>>>

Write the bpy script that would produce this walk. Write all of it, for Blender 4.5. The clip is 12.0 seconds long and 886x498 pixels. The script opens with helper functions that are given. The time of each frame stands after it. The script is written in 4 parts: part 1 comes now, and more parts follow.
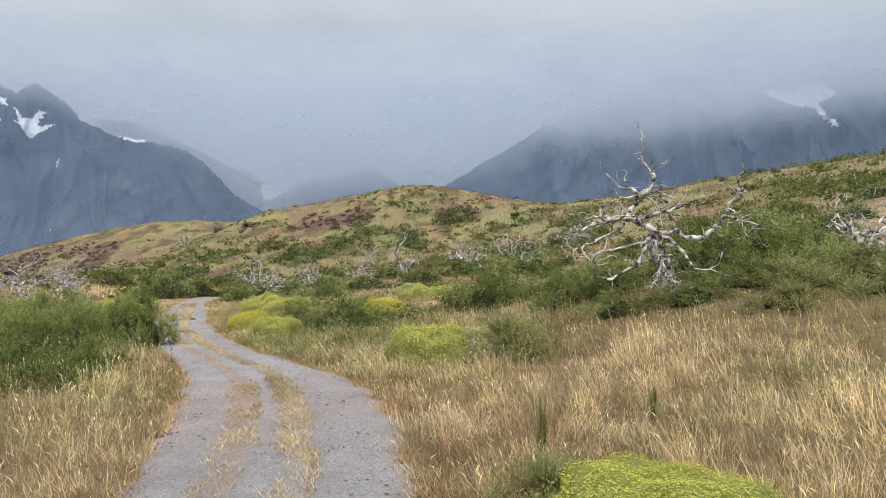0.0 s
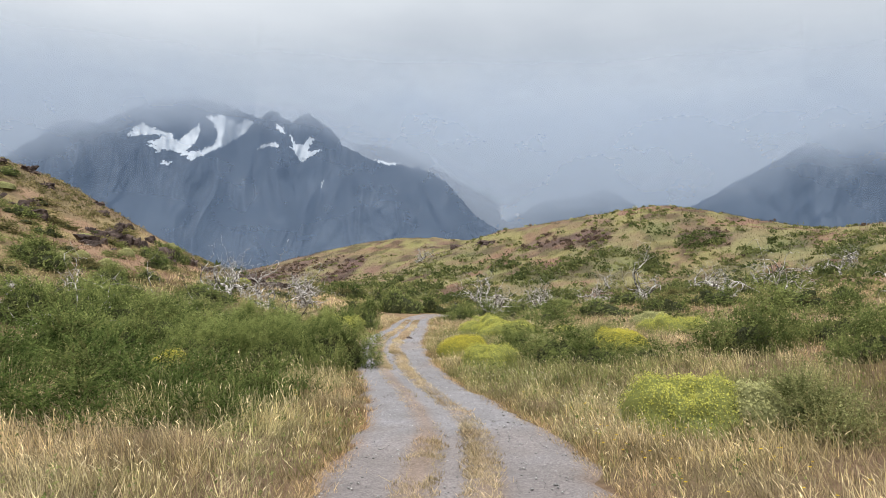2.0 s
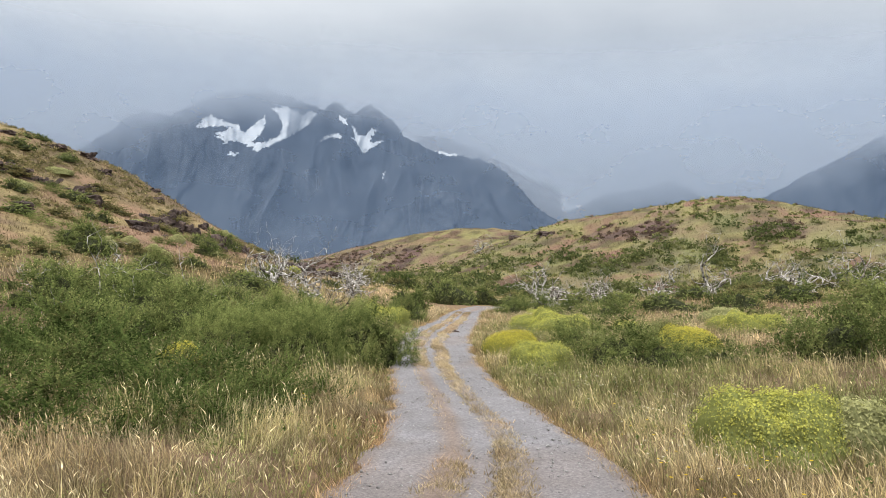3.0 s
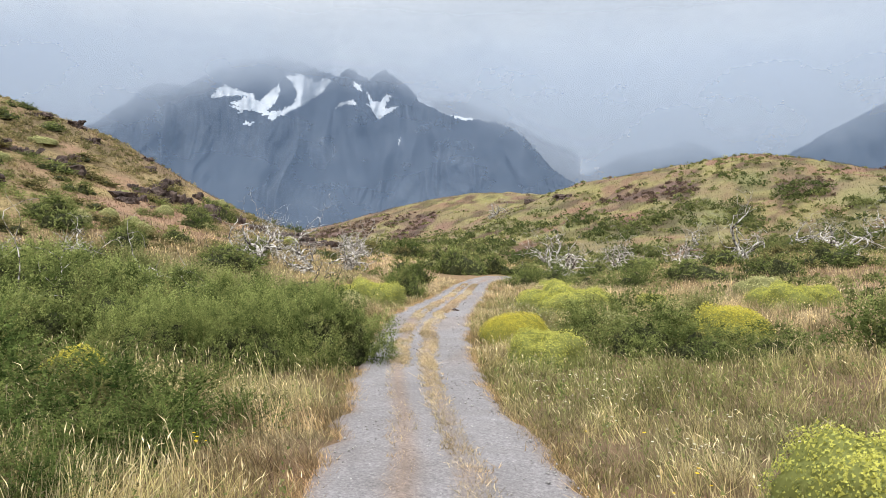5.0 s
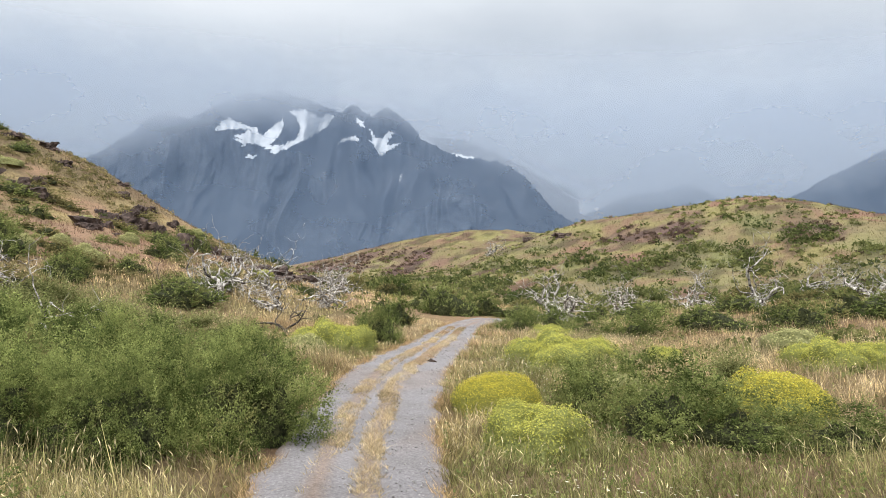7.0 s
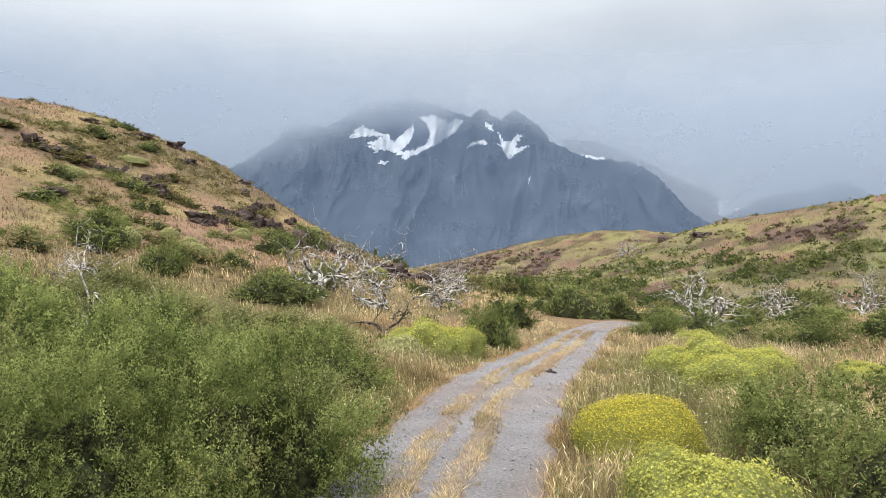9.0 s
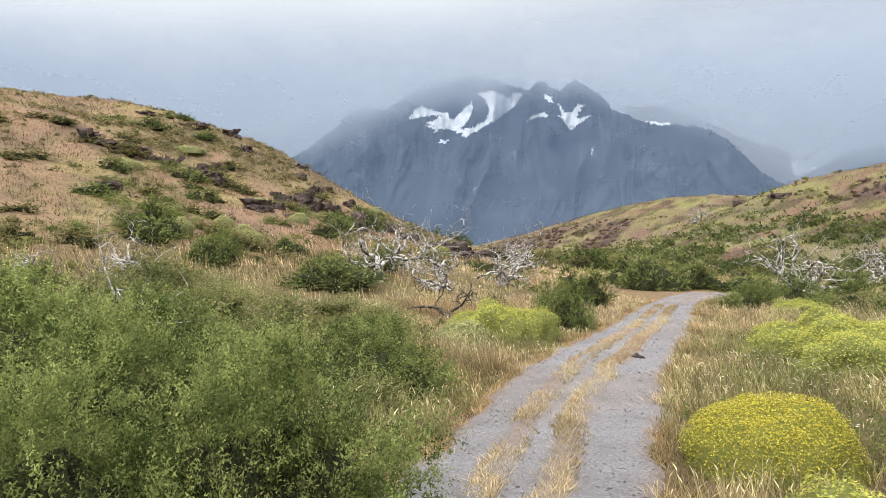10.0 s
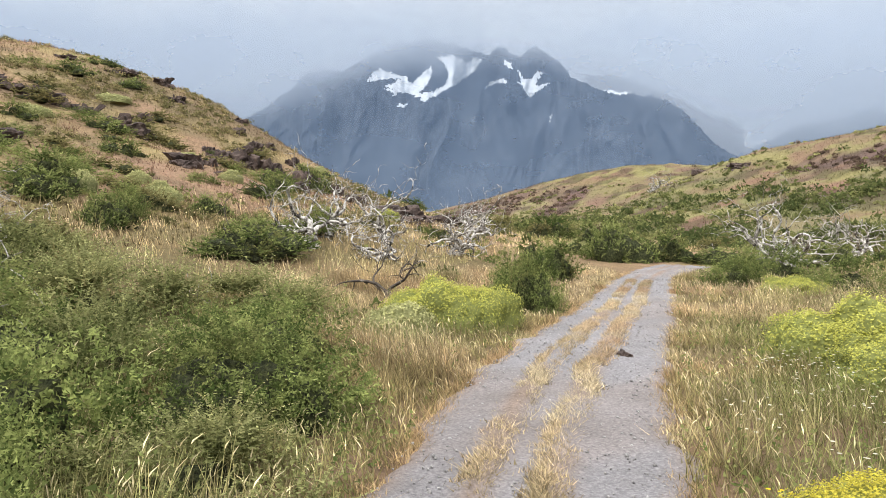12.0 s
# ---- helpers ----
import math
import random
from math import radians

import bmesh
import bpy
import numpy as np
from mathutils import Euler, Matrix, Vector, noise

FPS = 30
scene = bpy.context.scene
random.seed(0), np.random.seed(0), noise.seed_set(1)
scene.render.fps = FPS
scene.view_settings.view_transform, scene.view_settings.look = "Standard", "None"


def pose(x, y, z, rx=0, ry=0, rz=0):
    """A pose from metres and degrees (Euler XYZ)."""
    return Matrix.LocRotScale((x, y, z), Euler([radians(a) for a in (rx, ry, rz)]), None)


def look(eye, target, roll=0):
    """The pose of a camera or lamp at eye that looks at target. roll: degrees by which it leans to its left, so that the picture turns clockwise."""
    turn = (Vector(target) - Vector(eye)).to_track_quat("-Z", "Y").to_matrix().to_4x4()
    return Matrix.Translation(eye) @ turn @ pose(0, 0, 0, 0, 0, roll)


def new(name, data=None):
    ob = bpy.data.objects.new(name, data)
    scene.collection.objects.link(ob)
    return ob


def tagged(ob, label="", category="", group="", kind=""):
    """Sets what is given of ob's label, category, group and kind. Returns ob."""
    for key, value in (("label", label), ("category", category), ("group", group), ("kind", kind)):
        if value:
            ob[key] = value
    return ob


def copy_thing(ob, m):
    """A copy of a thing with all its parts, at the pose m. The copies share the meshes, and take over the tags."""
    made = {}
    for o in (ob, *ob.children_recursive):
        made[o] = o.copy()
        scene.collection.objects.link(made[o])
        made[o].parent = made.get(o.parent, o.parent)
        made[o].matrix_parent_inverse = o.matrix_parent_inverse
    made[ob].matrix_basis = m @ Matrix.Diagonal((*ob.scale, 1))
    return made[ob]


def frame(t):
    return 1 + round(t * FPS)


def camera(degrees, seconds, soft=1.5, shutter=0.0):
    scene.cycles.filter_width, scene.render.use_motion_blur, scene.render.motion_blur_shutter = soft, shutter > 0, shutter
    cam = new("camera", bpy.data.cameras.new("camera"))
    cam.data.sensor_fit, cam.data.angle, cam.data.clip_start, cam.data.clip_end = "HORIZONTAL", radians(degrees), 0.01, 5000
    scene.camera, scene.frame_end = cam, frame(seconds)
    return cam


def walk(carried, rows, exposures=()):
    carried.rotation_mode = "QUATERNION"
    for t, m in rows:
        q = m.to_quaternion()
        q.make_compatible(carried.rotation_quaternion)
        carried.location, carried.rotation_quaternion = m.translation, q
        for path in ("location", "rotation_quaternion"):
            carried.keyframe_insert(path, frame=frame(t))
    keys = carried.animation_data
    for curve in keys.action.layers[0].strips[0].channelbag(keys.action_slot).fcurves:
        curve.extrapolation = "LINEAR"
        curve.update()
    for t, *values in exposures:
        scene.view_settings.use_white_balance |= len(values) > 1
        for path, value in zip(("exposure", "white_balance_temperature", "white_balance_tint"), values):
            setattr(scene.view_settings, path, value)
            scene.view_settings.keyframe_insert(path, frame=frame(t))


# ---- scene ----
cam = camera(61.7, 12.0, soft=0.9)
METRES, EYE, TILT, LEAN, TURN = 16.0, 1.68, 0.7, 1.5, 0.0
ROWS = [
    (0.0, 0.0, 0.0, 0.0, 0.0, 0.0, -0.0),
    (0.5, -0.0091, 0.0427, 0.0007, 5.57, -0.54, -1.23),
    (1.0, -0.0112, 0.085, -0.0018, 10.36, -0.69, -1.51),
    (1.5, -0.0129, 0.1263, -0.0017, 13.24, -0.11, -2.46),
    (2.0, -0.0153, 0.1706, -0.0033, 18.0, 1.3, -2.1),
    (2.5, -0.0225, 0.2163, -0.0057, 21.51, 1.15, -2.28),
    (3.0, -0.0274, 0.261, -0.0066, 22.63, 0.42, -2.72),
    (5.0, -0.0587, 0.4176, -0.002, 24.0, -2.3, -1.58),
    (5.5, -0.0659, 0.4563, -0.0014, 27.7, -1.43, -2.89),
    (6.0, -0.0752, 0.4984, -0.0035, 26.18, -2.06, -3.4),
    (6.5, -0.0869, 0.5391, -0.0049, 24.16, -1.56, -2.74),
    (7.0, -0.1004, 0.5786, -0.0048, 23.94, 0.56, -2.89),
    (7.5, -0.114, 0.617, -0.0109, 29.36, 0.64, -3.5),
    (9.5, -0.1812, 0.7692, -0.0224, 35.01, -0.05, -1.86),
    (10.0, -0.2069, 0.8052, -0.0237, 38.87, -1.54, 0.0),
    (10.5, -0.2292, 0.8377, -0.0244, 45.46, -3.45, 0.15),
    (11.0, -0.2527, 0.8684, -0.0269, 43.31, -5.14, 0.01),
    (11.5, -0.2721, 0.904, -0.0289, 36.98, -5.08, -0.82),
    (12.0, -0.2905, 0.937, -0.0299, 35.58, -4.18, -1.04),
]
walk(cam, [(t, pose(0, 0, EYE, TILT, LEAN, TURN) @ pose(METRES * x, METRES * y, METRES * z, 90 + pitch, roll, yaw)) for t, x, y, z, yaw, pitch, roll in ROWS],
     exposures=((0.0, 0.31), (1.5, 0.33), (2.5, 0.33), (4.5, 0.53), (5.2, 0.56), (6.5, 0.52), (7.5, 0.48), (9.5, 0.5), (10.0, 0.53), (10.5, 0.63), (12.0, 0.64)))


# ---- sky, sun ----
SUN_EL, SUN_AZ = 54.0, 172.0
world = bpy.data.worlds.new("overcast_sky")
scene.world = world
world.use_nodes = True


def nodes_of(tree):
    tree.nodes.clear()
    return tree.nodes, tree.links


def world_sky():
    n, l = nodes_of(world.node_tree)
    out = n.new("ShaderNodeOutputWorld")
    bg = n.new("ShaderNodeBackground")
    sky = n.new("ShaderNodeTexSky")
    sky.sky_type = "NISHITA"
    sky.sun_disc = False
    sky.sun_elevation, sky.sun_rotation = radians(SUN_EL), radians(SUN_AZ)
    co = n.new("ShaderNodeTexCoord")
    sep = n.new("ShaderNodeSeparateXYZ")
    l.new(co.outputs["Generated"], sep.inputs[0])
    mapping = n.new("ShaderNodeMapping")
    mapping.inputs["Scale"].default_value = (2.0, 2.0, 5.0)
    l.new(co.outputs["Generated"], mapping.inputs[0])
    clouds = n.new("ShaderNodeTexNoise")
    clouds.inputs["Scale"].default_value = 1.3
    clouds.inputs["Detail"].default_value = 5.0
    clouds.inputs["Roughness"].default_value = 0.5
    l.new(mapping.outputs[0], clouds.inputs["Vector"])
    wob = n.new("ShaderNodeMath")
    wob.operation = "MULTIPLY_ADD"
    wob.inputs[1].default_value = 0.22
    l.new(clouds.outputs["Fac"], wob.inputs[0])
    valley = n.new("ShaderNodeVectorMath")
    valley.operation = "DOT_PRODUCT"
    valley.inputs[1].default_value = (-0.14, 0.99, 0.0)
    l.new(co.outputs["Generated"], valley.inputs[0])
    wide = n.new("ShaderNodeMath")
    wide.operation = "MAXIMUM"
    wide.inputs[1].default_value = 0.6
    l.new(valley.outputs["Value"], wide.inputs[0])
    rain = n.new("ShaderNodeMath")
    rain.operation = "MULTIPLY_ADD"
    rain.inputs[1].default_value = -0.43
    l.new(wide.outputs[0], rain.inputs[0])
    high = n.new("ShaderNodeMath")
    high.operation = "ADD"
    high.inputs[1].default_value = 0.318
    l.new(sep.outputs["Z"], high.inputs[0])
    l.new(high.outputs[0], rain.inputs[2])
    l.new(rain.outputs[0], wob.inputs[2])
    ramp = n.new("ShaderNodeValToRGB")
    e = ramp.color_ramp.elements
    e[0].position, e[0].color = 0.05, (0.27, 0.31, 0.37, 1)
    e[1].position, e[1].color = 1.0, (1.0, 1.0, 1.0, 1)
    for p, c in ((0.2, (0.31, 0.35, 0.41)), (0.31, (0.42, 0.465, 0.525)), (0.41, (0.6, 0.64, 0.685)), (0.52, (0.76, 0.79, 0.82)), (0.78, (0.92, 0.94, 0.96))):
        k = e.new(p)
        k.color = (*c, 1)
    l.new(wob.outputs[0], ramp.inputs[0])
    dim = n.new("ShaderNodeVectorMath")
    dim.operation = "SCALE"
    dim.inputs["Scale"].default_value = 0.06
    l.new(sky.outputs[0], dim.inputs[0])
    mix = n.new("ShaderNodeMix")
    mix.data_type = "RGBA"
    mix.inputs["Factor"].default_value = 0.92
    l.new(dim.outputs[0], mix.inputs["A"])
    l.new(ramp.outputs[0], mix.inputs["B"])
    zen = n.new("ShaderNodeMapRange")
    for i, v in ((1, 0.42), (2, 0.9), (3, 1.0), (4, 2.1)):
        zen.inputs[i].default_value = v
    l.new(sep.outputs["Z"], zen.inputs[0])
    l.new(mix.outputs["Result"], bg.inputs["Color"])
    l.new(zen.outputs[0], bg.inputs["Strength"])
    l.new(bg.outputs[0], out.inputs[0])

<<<

Given request
Output exactly the span of lines from the top of the listing through the line holding "pose from metres", and leave every picture out.

Result below
Write the bpy script that would produce this walk. Write all of it, for Blender 4.5. The clip is 12.0 seconds long and 886x498 pixels. The script opens with helper functions that are given. The time of each frame stands after it. The script is written in 4 parts: part 1 comes now, and more parts follow.
0.0 s
2.0 s
3.0 s
5.0 s
7.0 s
9.0 s
10.0 s
12.0 s
# ---- helpers ----
import math
import random
from math import radians

import bmesh
import bpy
import numpy as np
from mathutils import Euler, Matrix, Vector, noise

FPS = 30
scene = bpy.context.scene
random.seed(0), np.random.seed(0), noise.seed_set(1)
scene.render.fps = FPS
scene.view_settings.view_transform, scene.view_settings.look = "Standard", "None"


def pose(x, y, z, rx=0, ry=0, rz=0):
    """A pose from metres and degrees (Euler XYZ)."""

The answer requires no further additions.